Objective: Transcribe, verbatim, every line from the start of the entries through the line that contains "bm, PAINT, roof_shell)"; include both boundary lines and omit all others.

(3D scene code data)
* start *

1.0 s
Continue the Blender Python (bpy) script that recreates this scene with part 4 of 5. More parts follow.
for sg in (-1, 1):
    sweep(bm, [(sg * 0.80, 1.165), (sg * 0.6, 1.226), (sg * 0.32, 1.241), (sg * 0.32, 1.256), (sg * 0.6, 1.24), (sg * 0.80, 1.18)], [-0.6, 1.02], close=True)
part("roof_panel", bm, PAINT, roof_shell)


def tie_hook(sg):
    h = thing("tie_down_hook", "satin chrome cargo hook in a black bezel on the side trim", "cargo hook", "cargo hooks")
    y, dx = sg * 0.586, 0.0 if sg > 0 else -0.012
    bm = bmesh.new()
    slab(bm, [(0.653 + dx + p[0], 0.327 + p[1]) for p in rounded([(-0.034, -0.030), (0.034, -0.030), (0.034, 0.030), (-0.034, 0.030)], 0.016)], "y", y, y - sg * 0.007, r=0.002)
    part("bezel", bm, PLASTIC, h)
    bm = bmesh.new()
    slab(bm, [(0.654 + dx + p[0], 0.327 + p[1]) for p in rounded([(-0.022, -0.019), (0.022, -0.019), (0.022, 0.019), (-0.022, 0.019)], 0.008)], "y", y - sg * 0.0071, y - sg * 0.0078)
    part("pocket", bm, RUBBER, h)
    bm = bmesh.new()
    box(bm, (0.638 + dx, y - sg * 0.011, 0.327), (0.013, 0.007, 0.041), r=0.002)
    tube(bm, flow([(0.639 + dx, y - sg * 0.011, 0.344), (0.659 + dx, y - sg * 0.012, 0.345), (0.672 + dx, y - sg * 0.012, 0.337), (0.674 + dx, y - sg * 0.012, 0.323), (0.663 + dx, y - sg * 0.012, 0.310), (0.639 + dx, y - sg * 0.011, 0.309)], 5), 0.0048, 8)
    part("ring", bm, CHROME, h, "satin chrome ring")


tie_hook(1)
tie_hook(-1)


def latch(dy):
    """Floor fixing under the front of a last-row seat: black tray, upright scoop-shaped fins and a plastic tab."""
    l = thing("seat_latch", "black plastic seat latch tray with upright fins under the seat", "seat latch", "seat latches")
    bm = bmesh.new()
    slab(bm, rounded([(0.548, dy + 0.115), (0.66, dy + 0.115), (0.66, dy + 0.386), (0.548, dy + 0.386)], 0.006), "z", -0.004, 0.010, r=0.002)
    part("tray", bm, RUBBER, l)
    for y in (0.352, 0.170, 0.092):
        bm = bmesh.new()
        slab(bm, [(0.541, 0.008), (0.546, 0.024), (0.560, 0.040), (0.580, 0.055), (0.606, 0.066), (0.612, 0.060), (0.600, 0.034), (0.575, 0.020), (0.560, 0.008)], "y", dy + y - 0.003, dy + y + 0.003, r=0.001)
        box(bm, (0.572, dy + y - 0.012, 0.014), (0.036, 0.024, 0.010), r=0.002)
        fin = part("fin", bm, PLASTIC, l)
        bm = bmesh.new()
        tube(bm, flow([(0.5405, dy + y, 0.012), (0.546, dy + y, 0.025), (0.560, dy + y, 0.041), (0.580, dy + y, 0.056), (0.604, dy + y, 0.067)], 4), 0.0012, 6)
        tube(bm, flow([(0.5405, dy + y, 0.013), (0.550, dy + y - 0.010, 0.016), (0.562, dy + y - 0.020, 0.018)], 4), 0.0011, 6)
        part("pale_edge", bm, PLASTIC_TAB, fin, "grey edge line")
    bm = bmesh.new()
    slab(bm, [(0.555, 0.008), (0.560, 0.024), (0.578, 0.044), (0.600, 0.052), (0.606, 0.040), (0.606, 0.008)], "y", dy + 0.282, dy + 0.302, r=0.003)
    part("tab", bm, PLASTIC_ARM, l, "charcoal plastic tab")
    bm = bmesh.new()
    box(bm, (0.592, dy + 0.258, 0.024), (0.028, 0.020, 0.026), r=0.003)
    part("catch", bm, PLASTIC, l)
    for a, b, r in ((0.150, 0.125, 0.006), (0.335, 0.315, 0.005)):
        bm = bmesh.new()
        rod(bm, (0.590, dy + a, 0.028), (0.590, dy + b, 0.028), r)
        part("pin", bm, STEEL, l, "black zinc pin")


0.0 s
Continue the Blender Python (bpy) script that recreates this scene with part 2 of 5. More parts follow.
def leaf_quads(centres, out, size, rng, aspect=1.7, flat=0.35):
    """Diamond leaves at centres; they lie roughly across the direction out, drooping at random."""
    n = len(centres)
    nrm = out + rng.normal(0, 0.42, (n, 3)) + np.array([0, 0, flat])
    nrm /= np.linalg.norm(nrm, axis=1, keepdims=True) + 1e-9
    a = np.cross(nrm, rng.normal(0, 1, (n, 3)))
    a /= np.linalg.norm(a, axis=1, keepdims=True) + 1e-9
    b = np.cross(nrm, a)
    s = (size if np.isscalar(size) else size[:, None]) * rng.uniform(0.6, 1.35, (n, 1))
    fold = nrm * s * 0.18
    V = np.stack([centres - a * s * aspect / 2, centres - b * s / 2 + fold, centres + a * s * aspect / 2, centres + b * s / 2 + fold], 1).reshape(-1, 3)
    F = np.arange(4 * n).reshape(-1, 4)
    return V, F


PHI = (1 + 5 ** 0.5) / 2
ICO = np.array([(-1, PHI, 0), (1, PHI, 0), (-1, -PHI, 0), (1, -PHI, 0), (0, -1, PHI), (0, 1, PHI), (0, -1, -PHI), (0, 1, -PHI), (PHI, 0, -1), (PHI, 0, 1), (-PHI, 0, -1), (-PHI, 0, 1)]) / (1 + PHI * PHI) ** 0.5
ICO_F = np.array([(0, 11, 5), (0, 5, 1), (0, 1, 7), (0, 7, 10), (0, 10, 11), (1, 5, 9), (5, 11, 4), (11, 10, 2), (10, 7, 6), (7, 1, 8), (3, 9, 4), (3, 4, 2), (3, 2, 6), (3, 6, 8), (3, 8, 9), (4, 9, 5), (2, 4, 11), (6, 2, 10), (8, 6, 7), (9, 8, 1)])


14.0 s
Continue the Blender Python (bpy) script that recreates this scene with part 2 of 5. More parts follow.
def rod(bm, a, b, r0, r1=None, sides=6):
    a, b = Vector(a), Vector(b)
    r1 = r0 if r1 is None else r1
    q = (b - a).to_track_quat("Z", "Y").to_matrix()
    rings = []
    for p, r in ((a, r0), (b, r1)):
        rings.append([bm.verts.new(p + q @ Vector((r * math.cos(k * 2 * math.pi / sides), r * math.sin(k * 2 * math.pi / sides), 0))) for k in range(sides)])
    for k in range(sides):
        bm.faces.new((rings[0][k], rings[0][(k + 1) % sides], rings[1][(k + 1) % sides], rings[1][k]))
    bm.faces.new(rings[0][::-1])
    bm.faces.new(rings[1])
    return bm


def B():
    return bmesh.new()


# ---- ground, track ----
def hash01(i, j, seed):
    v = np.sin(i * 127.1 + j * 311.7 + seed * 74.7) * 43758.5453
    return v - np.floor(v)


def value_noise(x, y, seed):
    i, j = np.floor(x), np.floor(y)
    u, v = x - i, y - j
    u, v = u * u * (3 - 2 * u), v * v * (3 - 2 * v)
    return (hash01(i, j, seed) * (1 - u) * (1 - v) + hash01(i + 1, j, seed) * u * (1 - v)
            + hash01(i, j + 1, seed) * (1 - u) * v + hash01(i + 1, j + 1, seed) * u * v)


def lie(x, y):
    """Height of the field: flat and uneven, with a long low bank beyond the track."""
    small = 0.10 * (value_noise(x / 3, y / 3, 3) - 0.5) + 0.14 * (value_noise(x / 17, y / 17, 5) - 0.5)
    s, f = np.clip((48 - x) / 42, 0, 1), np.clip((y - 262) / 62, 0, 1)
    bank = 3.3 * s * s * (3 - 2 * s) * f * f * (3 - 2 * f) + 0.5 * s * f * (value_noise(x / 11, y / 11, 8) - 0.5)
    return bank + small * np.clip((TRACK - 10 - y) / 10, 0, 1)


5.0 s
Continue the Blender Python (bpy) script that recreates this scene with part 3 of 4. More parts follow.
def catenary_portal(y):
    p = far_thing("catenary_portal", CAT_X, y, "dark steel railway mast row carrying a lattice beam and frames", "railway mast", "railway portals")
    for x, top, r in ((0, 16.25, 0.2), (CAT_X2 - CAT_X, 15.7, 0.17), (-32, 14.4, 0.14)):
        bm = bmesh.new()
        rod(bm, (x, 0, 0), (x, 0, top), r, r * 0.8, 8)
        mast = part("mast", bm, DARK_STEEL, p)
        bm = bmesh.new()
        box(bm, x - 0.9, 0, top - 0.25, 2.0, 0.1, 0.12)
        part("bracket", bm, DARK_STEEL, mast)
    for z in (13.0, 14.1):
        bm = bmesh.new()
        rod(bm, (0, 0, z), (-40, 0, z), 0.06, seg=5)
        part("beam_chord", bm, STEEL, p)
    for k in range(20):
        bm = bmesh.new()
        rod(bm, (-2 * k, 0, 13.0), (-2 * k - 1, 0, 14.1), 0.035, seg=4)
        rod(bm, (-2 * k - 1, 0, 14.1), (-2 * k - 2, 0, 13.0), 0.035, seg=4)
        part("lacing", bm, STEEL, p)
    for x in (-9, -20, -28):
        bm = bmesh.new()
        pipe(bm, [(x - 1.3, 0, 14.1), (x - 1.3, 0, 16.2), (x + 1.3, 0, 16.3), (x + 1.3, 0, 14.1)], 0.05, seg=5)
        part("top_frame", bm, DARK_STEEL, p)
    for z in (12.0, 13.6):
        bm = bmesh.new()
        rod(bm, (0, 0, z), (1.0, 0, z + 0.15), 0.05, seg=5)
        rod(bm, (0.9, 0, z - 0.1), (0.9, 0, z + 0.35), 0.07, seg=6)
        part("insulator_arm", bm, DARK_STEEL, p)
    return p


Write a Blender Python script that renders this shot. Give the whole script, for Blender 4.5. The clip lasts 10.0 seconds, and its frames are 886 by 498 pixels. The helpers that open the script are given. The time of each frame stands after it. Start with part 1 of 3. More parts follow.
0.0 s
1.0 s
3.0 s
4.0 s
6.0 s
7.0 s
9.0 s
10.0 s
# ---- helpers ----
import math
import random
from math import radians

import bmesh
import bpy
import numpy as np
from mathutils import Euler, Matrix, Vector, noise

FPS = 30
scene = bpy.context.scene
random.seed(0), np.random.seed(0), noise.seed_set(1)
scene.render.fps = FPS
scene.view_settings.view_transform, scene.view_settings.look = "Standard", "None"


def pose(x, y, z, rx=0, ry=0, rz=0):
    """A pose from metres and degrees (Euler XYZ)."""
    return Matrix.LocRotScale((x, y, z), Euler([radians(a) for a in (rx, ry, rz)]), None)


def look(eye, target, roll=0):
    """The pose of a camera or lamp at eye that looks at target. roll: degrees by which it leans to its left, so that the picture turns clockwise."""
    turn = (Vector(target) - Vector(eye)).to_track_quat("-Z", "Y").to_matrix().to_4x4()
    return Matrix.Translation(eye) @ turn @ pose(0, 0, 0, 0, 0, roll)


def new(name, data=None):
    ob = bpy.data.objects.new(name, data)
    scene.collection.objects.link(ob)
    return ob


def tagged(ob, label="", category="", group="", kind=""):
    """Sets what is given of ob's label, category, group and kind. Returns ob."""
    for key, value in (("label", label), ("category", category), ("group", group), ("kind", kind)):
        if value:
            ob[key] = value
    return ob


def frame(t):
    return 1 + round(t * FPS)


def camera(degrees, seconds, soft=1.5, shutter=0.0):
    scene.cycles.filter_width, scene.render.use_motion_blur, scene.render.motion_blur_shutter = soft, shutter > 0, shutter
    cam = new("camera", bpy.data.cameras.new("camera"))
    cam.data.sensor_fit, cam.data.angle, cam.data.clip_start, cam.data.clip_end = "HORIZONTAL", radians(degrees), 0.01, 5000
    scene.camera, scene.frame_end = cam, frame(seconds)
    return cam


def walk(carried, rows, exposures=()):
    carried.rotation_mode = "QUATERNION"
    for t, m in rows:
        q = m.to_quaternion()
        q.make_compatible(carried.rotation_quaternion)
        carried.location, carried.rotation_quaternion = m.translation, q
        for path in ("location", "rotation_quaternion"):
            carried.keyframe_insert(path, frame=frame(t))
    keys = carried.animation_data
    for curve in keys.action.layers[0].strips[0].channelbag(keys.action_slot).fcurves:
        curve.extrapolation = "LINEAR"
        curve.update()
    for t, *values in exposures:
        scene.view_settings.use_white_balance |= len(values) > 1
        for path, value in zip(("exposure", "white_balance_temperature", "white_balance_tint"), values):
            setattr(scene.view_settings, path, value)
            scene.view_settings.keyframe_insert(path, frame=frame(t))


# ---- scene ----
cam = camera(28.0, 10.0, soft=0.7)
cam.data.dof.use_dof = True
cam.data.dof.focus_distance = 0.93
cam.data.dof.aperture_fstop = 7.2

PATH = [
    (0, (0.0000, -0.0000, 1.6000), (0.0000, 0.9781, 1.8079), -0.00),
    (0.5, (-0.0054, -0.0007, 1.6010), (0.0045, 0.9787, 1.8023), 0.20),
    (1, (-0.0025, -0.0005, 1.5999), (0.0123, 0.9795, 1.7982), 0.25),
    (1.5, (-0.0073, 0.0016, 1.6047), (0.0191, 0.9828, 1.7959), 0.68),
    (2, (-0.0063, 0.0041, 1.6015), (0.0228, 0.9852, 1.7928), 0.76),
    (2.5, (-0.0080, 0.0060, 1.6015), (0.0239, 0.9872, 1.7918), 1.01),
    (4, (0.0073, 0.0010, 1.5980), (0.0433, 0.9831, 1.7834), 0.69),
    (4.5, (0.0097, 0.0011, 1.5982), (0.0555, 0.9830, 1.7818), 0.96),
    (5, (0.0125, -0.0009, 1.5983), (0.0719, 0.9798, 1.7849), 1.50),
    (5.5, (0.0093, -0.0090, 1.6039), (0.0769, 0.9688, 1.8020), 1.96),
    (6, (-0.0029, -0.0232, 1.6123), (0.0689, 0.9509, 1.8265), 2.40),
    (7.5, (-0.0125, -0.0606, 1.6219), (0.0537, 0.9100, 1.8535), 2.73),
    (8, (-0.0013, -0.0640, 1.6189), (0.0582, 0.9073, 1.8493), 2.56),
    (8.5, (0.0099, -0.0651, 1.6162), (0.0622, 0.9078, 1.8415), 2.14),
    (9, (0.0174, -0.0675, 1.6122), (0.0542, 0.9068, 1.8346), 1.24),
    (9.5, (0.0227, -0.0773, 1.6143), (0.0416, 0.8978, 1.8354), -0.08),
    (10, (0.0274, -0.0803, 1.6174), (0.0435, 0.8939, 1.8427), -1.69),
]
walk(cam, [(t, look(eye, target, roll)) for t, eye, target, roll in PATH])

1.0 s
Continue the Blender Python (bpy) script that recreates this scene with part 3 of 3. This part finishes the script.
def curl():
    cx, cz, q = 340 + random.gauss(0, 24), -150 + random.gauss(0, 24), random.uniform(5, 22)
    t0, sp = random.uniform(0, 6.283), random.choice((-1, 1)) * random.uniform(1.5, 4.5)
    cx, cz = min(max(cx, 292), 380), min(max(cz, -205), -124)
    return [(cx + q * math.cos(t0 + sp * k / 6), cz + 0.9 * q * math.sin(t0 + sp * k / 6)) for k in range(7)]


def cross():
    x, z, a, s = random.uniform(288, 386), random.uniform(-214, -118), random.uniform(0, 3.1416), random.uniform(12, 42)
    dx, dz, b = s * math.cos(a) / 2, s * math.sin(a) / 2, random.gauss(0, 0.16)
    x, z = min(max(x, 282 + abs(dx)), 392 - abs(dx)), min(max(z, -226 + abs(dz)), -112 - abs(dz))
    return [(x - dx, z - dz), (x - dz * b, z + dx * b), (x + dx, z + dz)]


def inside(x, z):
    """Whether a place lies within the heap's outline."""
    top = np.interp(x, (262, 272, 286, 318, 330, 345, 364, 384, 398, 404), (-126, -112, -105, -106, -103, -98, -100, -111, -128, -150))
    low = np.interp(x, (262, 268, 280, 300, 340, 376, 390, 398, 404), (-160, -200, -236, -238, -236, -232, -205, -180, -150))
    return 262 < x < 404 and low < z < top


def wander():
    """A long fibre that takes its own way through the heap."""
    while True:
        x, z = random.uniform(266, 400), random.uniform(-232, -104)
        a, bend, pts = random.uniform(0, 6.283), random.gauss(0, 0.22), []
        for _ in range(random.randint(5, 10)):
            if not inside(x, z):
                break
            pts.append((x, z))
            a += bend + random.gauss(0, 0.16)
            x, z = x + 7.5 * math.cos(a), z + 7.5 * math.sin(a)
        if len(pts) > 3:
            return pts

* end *

Solution to this problem:
1.0 s
Continue the Blender Python (bpy) script that recreates this scene with part 4 of 5. More parts follow.
for sg in (-1, 1):
    sweep(bm, [(sg * 0.80, 1.165), (sg * 0.6, 1.226), (sg * 0.32, 1.241), (sg * 0.32, 1.256), (sg * 0.6, 1.24), (sg * 0.80, 1.18)], [-0.6, 1.02], close=True)
part("roof_panel", bm, PAINT, roof_shell)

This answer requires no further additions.